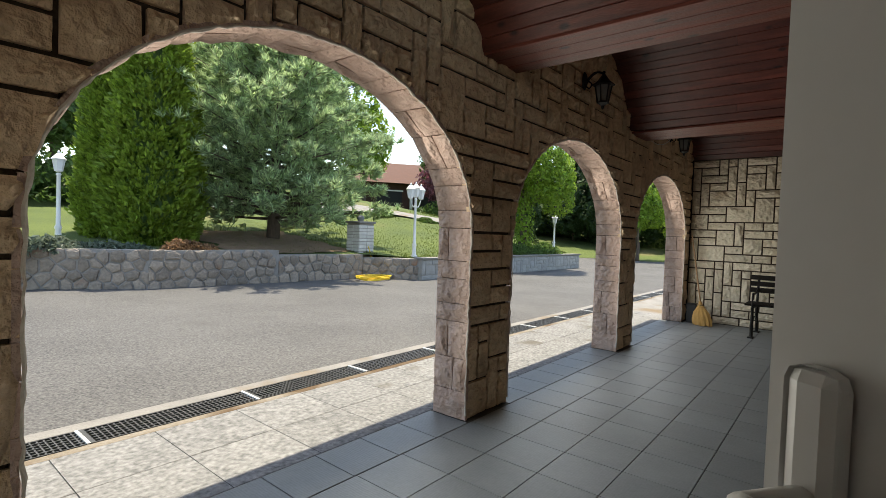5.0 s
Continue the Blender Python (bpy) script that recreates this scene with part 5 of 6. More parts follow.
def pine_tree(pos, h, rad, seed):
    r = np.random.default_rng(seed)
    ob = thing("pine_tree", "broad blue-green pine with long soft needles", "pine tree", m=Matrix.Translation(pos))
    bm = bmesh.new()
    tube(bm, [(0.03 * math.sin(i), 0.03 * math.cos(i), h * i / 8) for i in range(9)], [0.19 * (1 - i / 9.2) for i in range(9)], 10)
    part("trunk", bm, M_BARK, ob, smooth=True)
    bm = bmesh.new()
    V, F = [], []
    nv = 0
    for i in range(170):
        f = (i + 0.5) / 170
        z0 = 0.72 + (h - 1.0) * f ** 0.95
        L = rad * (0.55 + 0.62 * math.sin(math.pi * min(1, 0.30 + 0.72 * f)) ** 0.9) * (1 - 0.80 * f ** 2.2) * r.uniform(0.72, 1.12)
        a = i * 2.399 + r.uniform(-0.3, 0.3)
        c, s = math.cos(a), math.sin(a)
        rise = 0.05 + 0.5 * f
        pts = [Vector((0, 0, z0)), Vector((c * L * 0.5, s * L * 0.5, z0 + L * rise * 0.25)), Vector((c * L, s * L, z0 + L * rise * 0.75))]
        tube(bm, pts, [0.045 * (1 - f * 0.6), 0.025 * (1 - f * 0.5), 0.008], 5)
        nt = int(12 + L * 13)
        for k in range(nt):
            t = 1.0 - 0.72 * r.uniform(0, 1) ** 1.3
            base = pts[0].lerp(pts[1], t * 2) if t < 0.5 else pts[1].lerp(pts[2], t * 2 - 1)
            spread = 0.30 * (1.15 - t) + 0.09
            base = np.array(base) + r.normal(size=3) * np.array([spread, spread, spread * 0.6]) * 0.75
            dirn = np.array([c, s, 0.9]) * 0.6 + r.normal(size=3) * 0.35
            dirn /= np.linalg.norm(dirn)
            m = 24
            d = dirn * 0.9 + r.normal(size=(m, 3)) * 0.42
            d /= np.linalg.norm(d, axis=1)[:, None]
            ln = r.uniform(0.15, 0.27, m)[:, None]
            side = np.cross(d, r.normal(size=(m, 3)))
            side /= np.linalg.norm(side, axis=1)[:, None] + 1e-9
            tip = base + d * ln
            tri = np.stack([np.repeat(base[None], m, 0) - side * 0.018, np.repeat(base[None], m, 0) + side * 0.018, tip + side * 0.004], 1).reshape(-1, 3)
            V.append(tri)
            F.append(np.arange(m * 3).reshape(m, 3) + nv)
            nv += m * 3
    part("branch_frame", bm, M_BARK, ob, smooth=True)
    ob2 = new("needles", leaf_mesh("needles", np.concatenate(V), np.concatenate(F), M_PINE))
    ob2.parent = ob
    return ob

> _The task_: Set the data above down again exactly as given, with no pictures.

> _The result_:
5.0 s
Continue the Blender Python (bpy) script that recreates this scene with part 5 of 6. More parts follow.
def pine_tree(pos, h, rad, seed):
    r = np.random.default_rng(seed)
    ob = thing("pine_tree", "broad blue-green pine with long soft needles", "pine tree", m=Matrix.Translation(pos))
    bm = bmesh.new()
    tube(bm, [(0.03 * math.sin(i), 0.03 * math.cos(i), h * i / 8) for i in range(9)], [0.19 * (1 - i / 9.2) for i in range(9)], 10)
    part("trunk", bm, M_BARK, ob, smooth=True)
    bm = bmesh.new()
    V, F = [], []
    nv = 0
    for i in range(170):
        f = (i + 0.5) / 170
        z0 = 0.72 + (h - 1.0) * f ** 0.95
        L = rad * (0.55 + 0.62 * math.sin(math.pi * min(1, 0.30 + 0.72 * f)) ** 0.9) * (1 - 0.80 * f ** 2.2) * r.uniform(0.72, 1.12)
        a = i * 2.399 + r.uniform(-0.3, 0.3)
        c, s = math.cos(a), math.sin(a)
        rise = 0.05 + 0.5 * f
        pts = [Vector((0, 0, z0)), Vector((c * L * 0.5, s * L * 0.5, z0 + L * rise * 0.25)), Vector((c * L, s * L, z0 + L * rise * 0.75))]
        tube(bm, pts, [0.045 * (1 - f * 0.6), 0.025 * (1 - f * 0.5), 0.008], 5)
        nt = int(12 + L * 13)
        for k in range(nt):
            t = 1.0 - 0.72 * r.uniform(0, 1) ** 1.3
            base = pts[0].lerp(pts[1], t * 2) if t < 0.5 else pts[1].lerp(pts[2], t * 2 - 1)
            spread = 0.30 * (1.15 - t) + 0.09
            base = np.array(base) + r.normal(size=3) * np.array([spread, spread, spread * 0.6]) * 0.75
            dirn = np.array([c, s, 0.9]) * 0.6 + r.normal(size=3) * 0.35
            dirn /= np.linalg.norm(dirn)
            m = 24
            d = dirn * 0.9 + r.normal(size=(m, 3)) * 0.42
            d /= np.linalg.norm(d, axis=1)[:, None]
            ln = r.uniform(0.15, 0.27, m)[:, None]
            side = np.cross(d, r.normal(size=(m, 3)))
            side /= np.linalg.norm(side, axis=1)[:, None] + 1e-9
            tip = base + d * ln
            tri = np.stack([np.repeat(base[None], m, 0) - side * 0.018, np.repeat(base[None], m, 0) + side * 0.018, tip + side * 0.004], 1).reshape(-1, 3)
            V.append(tri)
            F.append(np.arange(m * 3).reshape(m, 3) + nv)
            nv += m * 3
    part("branch_frame", bm, M_BARK, ob, smooth=True)
    ob2 = new("needles", leaf_mesh("needles", np.concatenate(V), np.concatenate(F), M_PINE))
    ob2.parent = ob
    return ob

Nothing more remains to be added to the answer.